Divorce is emotionally draining.
It is practically exhausting.
It is spiritually humbling.
You will cry in sujood more than you ever have in your life.
You will question yourself.
You will fear change.
You will fear loneliness.
You will feel like you’re rebuilding your entire existence with trembling hands.
But what they don’t tell you — what I learned in the quiet moments with Allah — is this:
Divorce can be one of the most liberating, empowering, spiritually transformative experiences of your life.
Because once you confront the pain… once the fear stops controlling you… once you walk through the storm instead of running from it… you start to discover parts of yourself that were buried under years of hurt.
You start to see who you really are.
You start to see who Allah always intended you to be.
And now, having walked through that fire holding my son’s hand in one hand and my faith in the other, here are 10 truths no one tells you about divorce:
10 Truths No One Tells You About Divorce (Especially as a Muslim Mother)
1. You will grieve the marriage even if he hurt you.
You aren’t grieving him — you’re grieving the version of life you prayed for. And that grief is valid.
2. Your child will feel it, but they will also heal with you.
Kids don’t need a perfect family; they need a safe parent. Your calm becomes their calm.
3. People will judge you before they ask what you survived.
In our community, divorce still carries stigma. Hold your head high — Allah knows the truth.
4. You will become stronger than you ever wanted to be.
Not out of choice, but out of necessity. Strength becomes your only option.
5. You will learn who was genuinely in your corner.
Divorce reveals true friends. Some disappear. Some become your lifeline.
6. There will be moments you feel lonely even in a full room.

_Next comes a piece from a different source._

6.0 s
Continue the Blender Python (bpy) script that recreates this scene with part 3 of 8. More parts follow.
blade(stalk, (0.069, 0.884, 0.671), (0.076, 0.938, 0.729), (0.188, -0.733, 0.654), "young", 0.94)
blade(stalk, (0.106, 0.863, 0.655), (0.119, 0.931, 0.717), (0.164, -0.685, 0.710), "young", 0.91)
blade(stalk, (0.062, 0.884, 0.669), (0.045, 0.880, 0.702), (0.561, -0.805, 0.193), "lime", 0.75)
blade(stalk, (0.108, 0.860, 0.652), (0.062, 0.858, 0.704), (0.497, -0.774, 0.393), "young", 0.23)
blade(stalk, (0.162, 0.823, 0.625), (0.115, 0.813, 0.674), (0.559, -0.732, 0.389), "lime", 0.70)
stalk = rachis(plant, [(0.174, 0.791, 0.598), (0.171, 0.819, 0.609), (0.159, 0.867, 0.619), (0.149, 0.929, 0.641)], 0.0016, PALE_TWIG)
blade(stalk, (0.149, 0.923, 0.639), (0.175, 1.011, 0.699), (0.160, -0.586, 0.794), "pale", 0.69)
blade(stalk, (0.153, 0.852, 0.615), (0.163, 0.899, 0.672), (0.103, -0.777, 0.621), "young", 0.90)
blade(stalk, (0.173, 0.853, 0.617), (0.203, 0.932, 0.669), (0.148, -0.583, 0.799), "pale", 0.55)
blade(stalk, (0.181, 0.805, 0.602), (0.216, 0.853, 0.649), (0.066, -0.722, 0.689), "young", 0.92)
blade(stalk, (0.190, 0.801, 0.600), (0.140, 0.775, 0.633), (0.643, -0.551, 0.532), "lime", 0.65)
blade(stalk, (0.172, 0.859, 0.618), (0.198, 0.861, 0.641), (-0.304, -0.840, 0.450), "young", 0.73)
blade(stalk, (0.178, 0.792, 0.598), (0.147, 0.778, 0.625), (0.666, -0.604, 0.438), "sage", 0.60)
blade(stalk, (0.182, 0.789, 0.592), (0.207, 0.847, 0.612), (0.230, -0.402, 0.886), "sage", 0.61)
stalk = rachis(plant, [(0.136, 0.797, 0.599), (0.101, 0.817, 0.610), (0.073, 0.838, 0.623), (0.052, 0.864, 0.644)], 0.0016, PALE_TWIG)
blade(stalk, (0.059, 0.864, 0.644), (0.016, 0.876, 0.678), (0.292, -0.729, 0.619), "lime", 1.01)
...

The loneliness hits differently, but it also pushes you closer to Allah than ever before.
7. You’ll miss the idea of companionship more than the person.
You’ll crave safety, not your ex. And that distinction is healing.
8. Your duʿa will change.
You stop asking Allah to fix the marriage and start asking Him to fix you.
And that’s when everything shifts.
9. You will rebuild — slowly, chaotically, beautifully.
Life won’t snap back instantly. But one day you’ll look around and realize you’re no longer surviving — you’re living.
10. You will find joy again.
Not the same joy — a deeper one. A joy rooted in strength, faith, and the peace of knowing you didn’t abandon yourself.
Final Message
So, no — don’t be “sorry” for me.
Be proud of me.
I walked away from what was breaking me.
I protected my son when it meant standing alone.
I held onto Allah even when my life felt shattered.
And Allah rebuilt me — piece by piece — into a woman I finally recognize and respect.
For all the sisters quietly wondering what divorce is really like:
It’s painful. It’s terrifying. It’s disorienting.
But it is also a doorway — to freedom, to healing, to self-respect, to Allah’s mercy…
and to a version of you that you have not even met yet.